Saturday, December 4, 2010

Second fishing trip ~ Changi

4th December 2010.

After yesterday's total failure. We decided to go for night fishing instead, at least we won't get sunburned.
There we go, Changi Beach. The tide is at 11.00pm, packed our stuffs, got ready by 6.30pm because win says we must be there 3 hours before and 3 hours after the highest tide. So we had our dinner at Changi, bought another 300gm live prawns and selected our spot. Win is so excited, setting up his fishing rods, tying the knots etc etc and then da da da ....... we lost the tube for the pump, so the live prawns are going to be dead in half hours' time, what a turn down for him, he look disappointed.
There are more actions here, we had two encounters of losing the fish, poor fish, your mouth must be so bloody now.
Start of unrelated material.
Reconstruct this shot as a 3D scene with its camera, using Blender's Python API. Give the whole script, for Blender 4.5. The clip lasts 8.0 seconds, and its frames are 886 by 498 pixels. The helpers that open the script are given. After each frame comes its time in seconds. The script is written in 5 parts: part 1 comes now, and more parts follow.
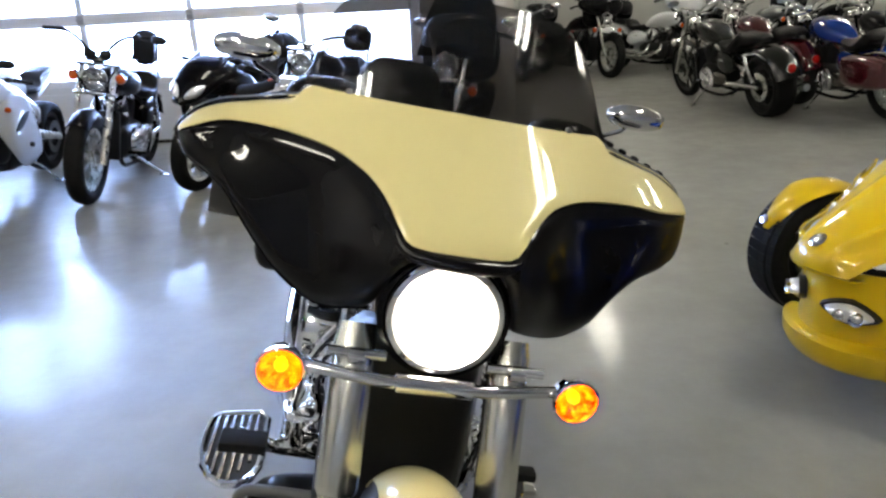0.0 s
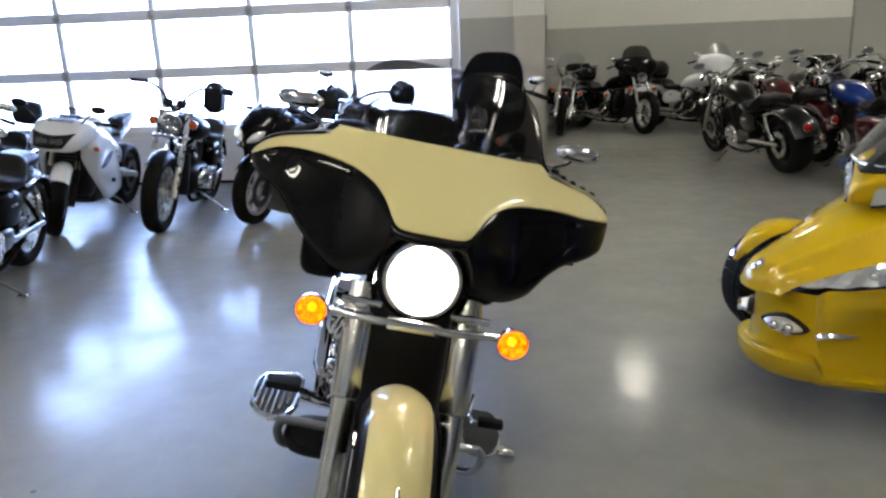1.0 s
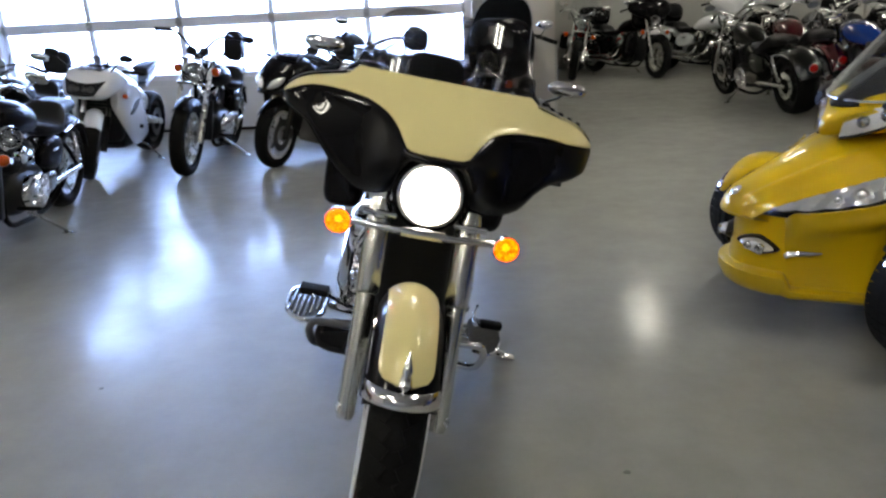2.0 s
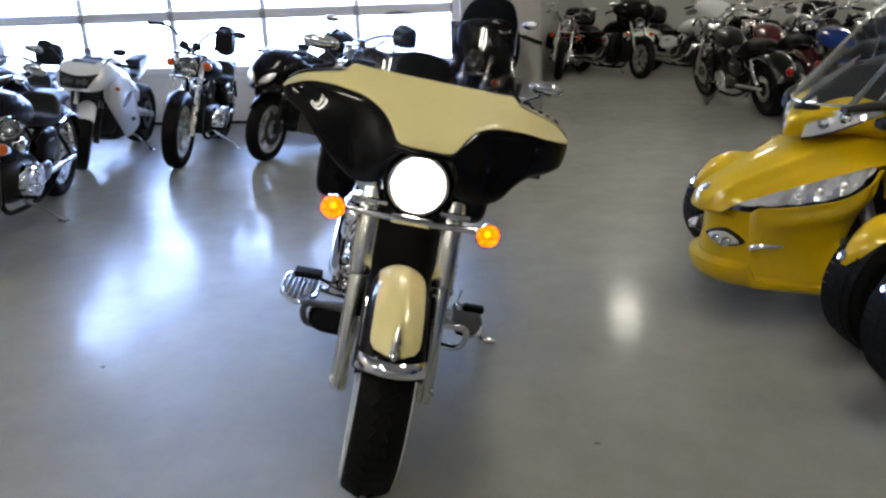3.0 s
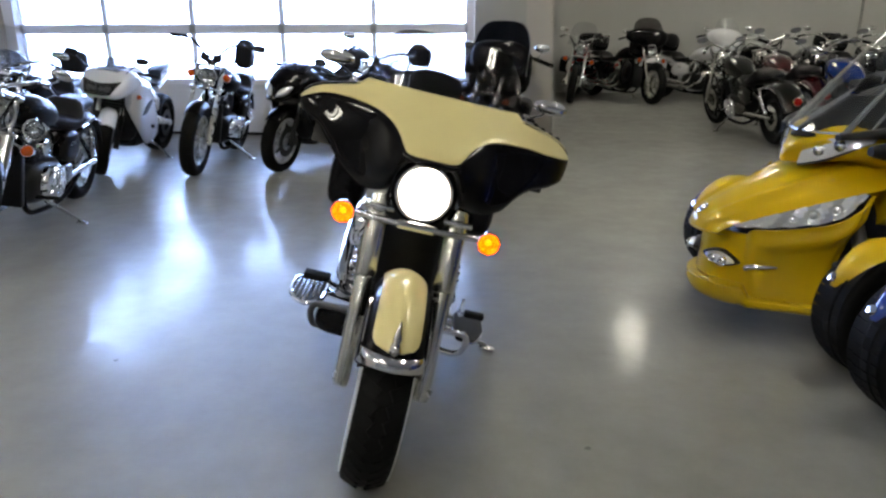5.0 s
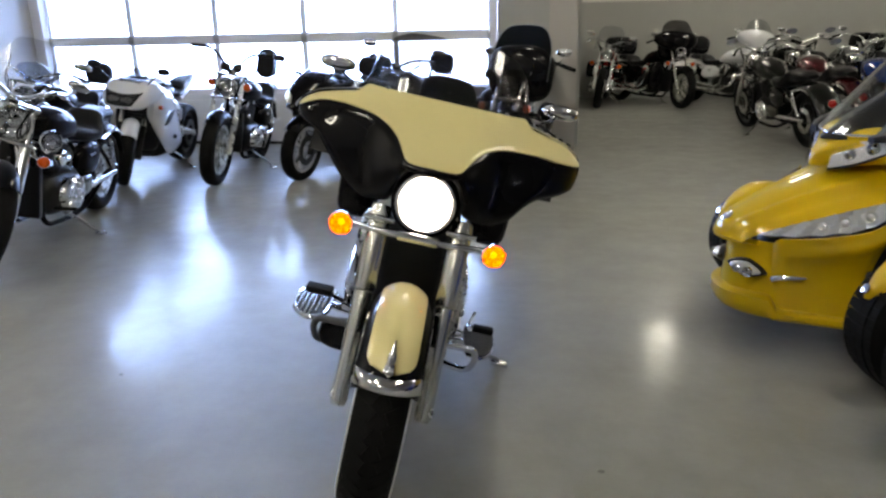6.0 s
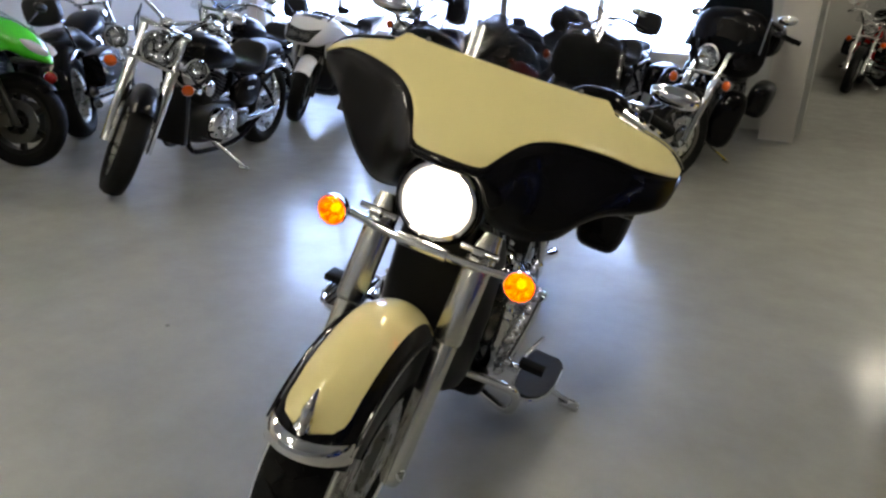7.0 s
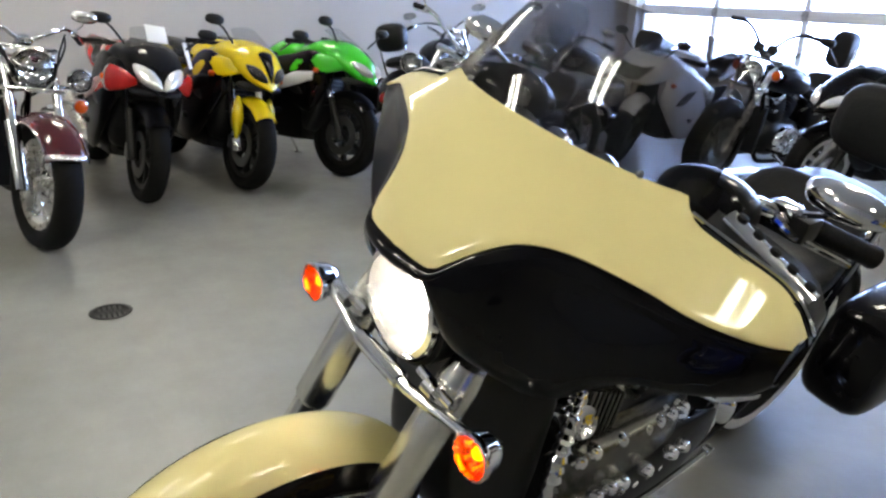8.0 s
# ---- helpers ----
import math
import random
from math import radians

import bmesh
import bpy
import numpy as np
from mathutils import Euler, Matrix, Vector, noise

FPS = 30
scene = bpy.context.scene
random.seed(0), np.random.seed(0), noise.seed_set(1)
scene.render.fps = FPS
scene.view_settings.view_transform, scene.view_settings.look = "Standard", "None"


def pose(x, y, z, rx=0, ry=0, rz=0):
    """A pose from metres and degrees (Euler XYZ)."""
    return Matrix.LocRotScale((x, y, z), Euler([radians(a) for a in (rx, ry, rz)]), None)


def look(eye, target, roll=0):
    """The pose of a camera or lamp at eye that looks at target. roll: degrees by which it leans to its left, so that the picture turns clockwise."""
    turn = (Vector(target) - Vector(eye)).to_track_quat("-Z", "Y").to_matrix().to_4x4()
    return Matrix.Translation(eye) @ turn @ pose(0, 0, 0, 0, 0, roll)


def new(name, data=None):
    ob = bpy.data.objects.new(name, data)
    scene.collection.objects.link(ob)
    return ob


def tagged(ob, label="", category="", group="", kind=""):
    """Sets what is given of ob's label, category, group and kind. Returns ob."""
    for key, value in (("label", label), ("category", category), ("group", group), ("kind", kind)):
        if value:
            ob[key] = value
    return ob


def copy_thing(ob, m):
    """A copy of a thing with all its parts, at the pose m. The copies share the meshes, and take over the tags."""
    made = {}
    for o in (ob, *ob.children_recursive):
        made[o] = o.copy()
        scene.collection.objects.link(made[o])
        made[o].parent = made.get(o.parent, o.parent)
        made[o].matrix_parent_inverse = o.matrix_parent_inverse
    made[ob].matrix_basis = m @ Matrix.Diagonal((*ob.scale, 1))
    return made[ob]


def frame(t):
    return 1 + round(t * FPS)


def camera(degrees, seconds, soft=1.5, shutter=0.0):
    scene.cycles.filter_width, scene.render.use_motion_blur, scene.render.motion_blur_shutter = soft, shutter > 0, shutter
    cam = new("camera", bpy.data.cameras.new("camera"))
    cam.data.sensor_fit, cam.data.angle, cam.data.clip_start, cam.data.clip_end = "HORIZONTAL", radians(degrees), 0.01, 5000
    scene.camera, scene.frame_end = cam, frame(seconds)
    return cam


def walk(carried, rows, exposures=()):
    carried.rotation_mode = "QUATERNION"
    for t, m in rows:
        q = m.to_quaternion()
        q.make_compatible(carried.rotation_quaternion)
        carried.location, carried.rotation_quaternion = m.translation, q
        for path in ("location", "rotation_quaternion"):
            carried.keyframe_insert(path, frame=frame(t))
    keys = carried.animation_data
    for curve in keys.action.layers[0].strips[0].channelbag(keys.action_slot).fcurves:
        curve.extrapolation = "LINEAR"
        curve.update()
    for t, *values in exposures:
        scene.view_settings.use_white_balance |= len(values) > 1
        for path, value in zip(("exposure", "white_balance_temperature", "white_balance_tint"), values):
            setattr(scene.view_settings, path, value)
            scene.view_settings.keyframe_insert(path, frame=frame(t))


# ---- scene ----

Finally we got our first virgin fish, a slightly larger than palm size stingray. We took a picture and let him go, not because win is so kind but because he says the stingray too small, no meat woh.
The wind was so strong, so cold until i woke up shivering. I'm FREEZING this time. Why can't we have a balanced weather, it's either sunburned or frozen.
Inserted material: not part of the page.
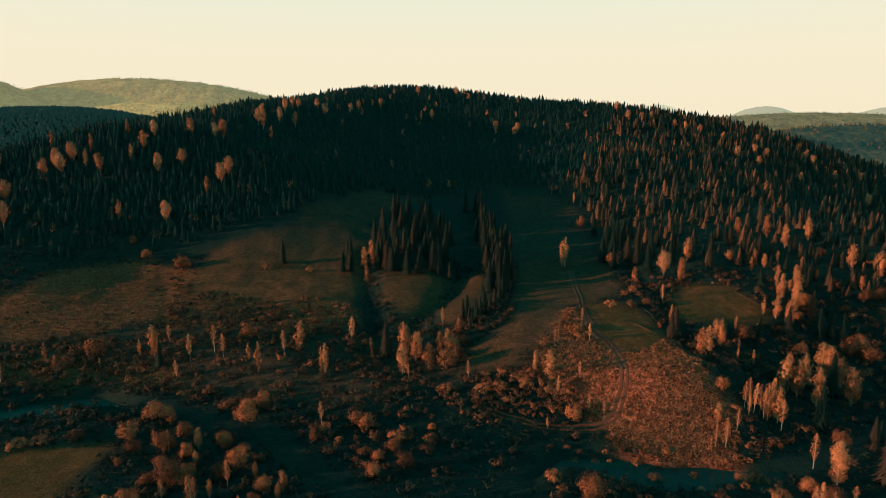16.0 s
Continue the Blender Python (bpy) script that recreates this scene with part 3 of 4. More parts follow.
stand("willow_bush", (-112.3, 638.3, 5.8), (-80, 635.3, 5.7), (24.1, 466.1, 6.5), (41.2, 464.3, 6.5), (49.9, 465.5, 6.5), (62.8, 466, 6.4), (97.6, 517.8, 6.5), (139.2, 553.8, 6.5), (-194.8, 508.6, 6.6), (-341.3, 528.8, 6.7), (-374.8, 542.4, 6), (-254.9, 428.2, 6.5), (-273.2, 425.5, 6.5), (-228.6, 412.3, 6.5), (-287.4, 426, 6.5), (-209.2, 412, 6.5), (-298.8, 419.3, 6.5), (-193.6, 411.5, 6.5), (-204.8, 410.7, 6.1), (-220.1, 414.5, 6.5), (-261.2, 421.9, 6.5), (-242.9, 420.9, 6.5), (-173.6, 419.3, 6.5), (-162.6, 421.5, 6.5))
stand("willow_bush", (-153.9, 424.8, 6.5), (-141.1, 428.2, 6.5))
# centre thicket
stand("round_tree", (-18.1, 443.2, 9.1), (-13.1, 440.3, 9), (-5.4, 413.6, 6.6), (-74.1, 459.2, 9.4), (-68.3, 463.5, 9.5), (-62.5, 407.8, 11.4), (-47.3, 391.7, 8.1), (-84.9, 396.2, 13), (-81.2, 395.9, 8.2), (-43.2, 327.5, 13), (-40.9, 365.7, 11), (-35.8, 366.1, 9.3), (-26.5, 356.3, 6.7), (-20.1, 361, 5.8), (-79.9, 339.3, 7.1), (-91.5, 354.1, 10), (-87.2, 349.7, 8.3), (78.1, 385.7, 13), (74.8, 375.5, 10.6), (-85.7, 357.9, 13), (-62.1, 358.3, 8.4), (-64.1, 340.5, 6.4), (-121.3, 358.6, 10.1), (-121.9, 344.9, 8.1))
stand("round_tree", (-111.1, 419.5, 7.8))
stand("willow_bush", (1.2, 429.7, 6.5), (-11.3, 417.7, 5.5), (16.4, 428.2, 5.6), (-32.2, 437.8, 6.1), (-98.9, 477.3, 6.5), (55, 375.7, 6.5), (50.2, 365.6, 6.5), (89.8, 373.2, 5.3), (101.3, 370.2, 4.5), (65.8, 399.7, 5.6), (41.1, 377.5, 6.5))
stand("slender_birch", (69.9, 439.8, 6.5), (28.9, 357, 10.8), (-71.4, 336.8, 8), (-66.2, 334.5, 8.9))
stand("birch", (-84.4, 423.3, 11), (-49.9, 347.3, 15.4), (-96.1, 366.1, 14.5), (-96.9, 358.3, 13.5))
stand("bare_birch", (-68.5, 375.6, 16.6), (-60.8, 356.4, 14.1), (-50.5, 373, 10.5), (-89.1, 358.1, 20), (-84.1, 358.2, 20), (-79.7, 358.1, 20), (17.6, 330.9, 16.3))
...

Win lost 2 fish, he will at least grumble for 2 weeks.


Friday, December 3, 2010

Our first fishing trip ~ Tuas (virgin rods)

Work up 6.30am on 3rd December 2010 for fishing because the high tide will be at 8.33 am.
Went west coast to buy some fishing stuffs and fresh prawns, had our breakfast and head straight to tuas.
We reached 9.00am, the shore seems potential, setup, get ready, started fishing.
The sky was so blue, the sun is out, we feel so blessed that it's not raining else our trip will be wasted. Yahoo....we can use our virgin rods.
10.00am ~ nothing
11.00am ~ still nothing
12.00pm ~ slight shake but nothing
1.00pm ~ nothing
2.00pm ~ nothing
2.30pm ~ i'm SUNBURNED !!
Started with hope, leaving hopeless.
And fridge now has at least 300gm of fresh prawns for our maggie mee.



Christmas present for win

Sunday, November 28, 2010

My future dog's name ~ Baby

I have decided my future dog's name will be Baby. So whenever i call "baby", i will have a dog barking at me and win answering me....how nice....muahahahahaha. One stone kill two birds leh.